* BEGIN Data excerpts *

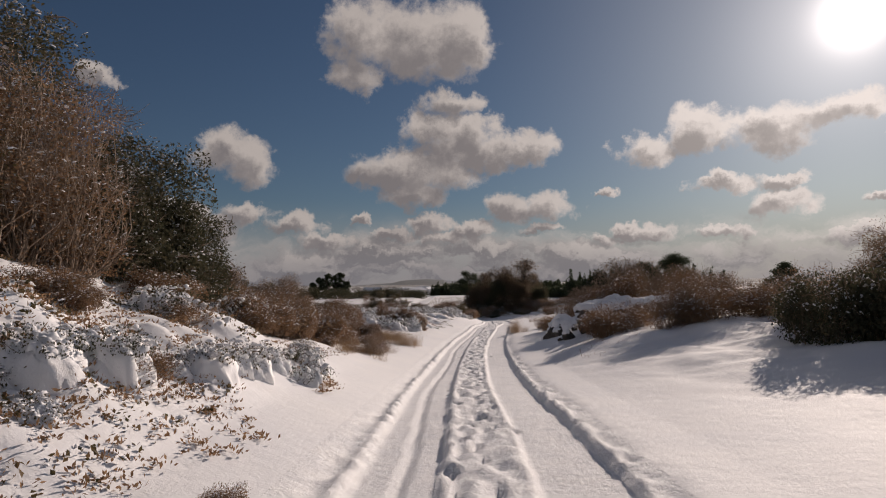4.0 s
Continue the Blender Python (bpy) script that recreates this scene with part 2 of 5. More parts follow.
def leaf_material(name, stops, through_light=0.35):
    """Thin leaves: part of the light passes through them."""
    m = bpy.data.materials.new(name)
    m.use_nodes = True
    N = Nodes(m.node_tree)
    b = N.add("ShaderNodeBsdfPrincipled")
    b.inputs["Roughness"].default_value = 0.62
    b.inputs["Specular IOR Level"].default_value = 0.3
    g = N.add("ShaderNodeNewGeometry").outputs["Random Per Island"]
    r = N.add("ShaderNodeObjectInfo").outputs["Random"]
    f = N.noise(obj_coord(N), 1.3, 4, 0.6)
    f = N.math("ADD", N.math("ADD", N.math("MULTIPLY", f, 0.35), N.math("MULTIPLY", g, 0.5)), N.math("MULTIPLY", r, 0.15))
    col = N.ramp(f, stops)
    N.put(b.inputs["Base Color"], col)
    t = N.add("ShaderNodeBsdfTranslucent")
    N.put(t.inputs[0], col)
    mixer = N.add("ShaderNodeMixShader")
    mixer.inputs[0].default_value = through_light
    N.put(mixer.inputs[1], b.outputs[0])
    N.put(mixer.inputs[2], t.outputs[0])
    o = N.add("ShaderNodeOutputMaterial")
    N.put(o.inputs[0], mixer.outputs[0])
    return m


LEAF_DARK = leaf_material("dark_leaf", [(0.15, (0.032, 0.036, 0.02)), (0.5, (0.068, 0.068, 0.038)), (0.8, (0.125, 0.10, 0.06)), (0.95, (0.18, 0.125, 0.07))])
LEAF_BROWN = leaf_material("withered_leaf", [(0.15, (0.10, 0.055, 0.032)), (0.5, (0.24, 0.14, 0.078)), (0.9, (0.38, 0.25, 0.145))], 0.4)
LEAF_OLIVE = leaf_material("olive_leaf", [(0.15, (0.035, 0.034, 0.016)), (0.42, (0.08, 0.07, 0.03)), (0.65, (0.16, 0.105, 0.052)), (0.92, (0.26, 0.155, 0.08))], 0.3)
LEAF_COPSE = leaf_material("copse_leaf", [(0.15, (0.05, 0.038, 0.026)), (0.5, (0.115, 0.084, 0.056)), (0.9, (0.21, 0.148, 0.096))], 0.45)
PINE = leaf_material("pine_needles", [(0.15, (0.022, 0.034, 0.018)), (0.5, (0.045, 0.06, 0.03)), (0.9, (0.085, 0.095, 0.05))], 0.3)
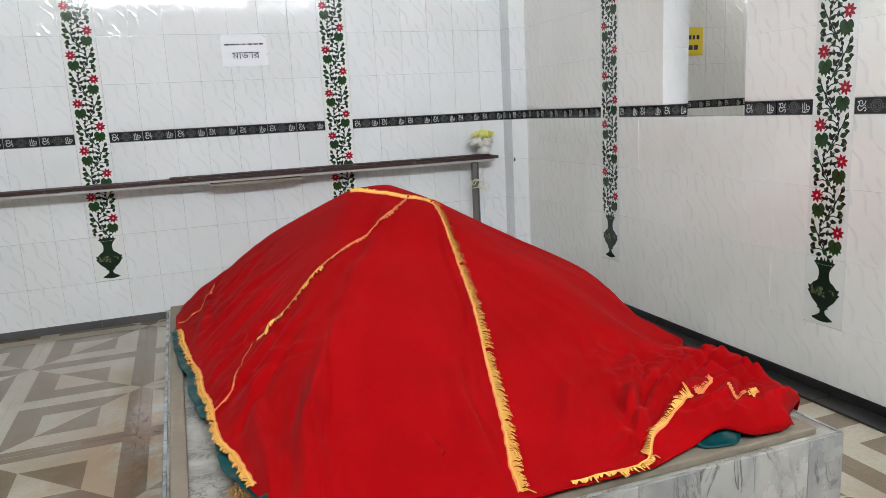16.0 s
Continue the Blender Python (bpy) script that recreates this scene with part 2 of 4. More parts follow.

* END Data excerpts *

### Work to be completed
Copy each line above that contains the word "Python".

### Task response
Continue the Blender Python (bpy) script that recreates this scene with part 2 of 5. More parts follow.
Continue the Blender Python (bpy) script that recreates this scene with part 2 of 4. More parts follow.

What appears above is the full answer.